Watery espresso? Bitter crema? The cause is almost always the same. We show you how to consistently get good results with the portafilter.
A good espresso with the portafilter is no accident – it's the result of many small decisions. Grind size, tamper pressure, brew temperature, bean quantity: all of this contributes to the result. The good news: most problems can be traced back to five typical mistakes.
Mistake 1: The grind size is wrong
The most common case. If your espresso runs through in less than 20 seconds, it tastes thin and sour – the grind is too coarse. If it drips more than it flows, it's too fine, and you'll taste bitter notes. The goal is an extraction of 25–30 seconds for 18 g coffee to 36–40 g espresso.
Mistake 2: Uneven puck preparation
Channeling – uneven water paths through the coffee puck – ruins every recipe. Tap the portafilter gently on the work surface after grinding, distribute the ground coffee with a WDT tool (or a thin needle), and tamp straight, not at an angle.
Mistake 3: Wrong bean age
Too fresh roasted (under 7 days) and espresso is unstable – too much CO₂ in the puck leads to channeling. Too old (over 6 weeks) and the flavors are flat. The perfect window is between 10 and 30 days after roasting.
Mistake 4: The wrong bean
Not every bean is made for espresso. Light, acidic filter roasts perform poorly in the machine – they need higher extraction than espresso can provide. Choose espresso blends or darker single origins. Our KOKO BRASIL and KOKO SUPREME houseblend are designed for this.

Our recommendation
KOKO BRASIL – reliable espresso with rich crema
Chocolatey sweetness, muted acidity, stable crema. Perfect introduction to espresso craft and at the same time the all-rounder for everyday use – whether portafilter or fully automatic machine.

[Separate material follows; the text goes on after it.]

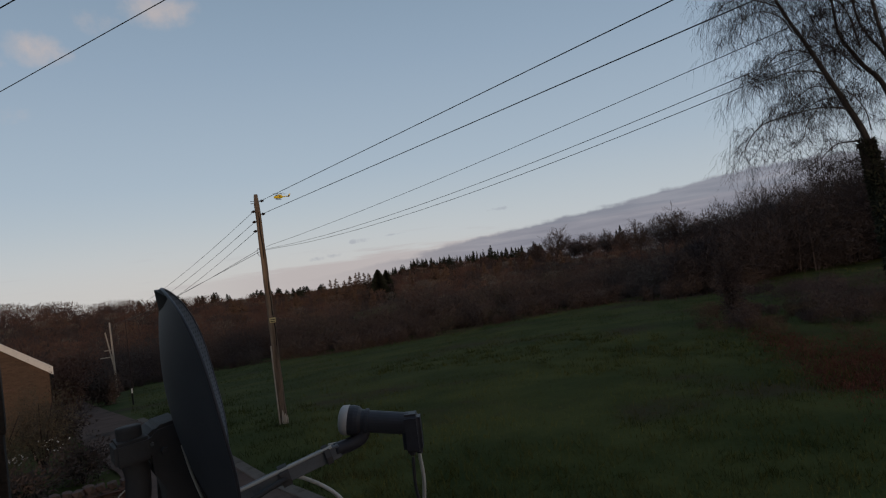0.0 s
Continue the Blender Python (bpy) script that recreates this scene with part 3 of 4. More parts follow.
def bare_tree(b, r, top_e, seed, wide):
    """A leafless tree of forking limbs, its finest twigs as ribbons."""
    x, y = polar(b, r)
    z = float(land(x, y))
    h = 4.3 + r * math.tan(radians(top_e)) - z
    root = tagged(group("bare_tree", (x, y, z)), "leafless round-crowned tree standing above the hedge", "tree")
    px = r / 1170
    tw = Twigs(seed, (math.cos(radians(b)), -math.sin(radians(b)), 0), (0.75 * px, 0.45 * px, 0.36 * px), (2, 3), (0.01, 0.02, 0.03), (7, 5, 3), 0.09)
    part("trunk", tube([(0, 0, -0.3), (0.01 * h, 0, h * 0.25), (0, 0, h * 0.55)], [h * 0.028, h * 0.02, h * 0.012], 8), M_TWIG_DARK, root)
    for k in range(15):
        a, lean = tw.r.uniform(0, 6.283), tw.r.uniform(0.1, 1.9) * wide
        tw.grow(Vector((0, 0, h * tw.r.uniform(0.34, 0.5))), Vector((math.cos(a) * lean, math.sin(a) * lean, 1.0)), h * tw.r.uniform(0.44, 0.50) / (1 + 0.20 * lean))
    raw("branchwork", [tuple(v) for v in tw.v], tw.f, M_TWIG_DARK, root)
    n = 1100
    d = unit(rng.normal(size=(n, 3)))
    p = d * (rng.uniform(0.15, 1, n) ** 0.5)[:, None] * np.array([0.29 * wide, 0.29 * wide, 0.30]) * h + np.array([0, 0, 0.66 * h])
    v, f = blades(p, d + rng.normal(size=(n, 3)) * 0.45 + np.array([0, 0, 0.3]), h * rng.uniform(0.03, 0.07, n), px * rng.uniform(0.5, 1.0, n))
    raw("twig_crown", v, f, M_TWIG_DARK, root)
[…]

Mistake 5: Inconsistent water temperature
Without stable temperature, every shot will be a bit different. Give your machine at least 20 minutes to heat up after turning it on. With dual-boiler machines, a short purge before each shot is worthwhile to keep the brew group temperature stable.
The basic recipe for consistent shots
- 18 g beans in the portafilter
- 25–30 seconds brew time
- 36–40 g espresso in the cup
- Crema hazelnut brown, stable for 30+ seconds
If a parameter deviates, change only one variable at a time – otherwise you'll never figure out what actually made the improvement. With a few days of systematic dialling-in, you'll have a stable shot.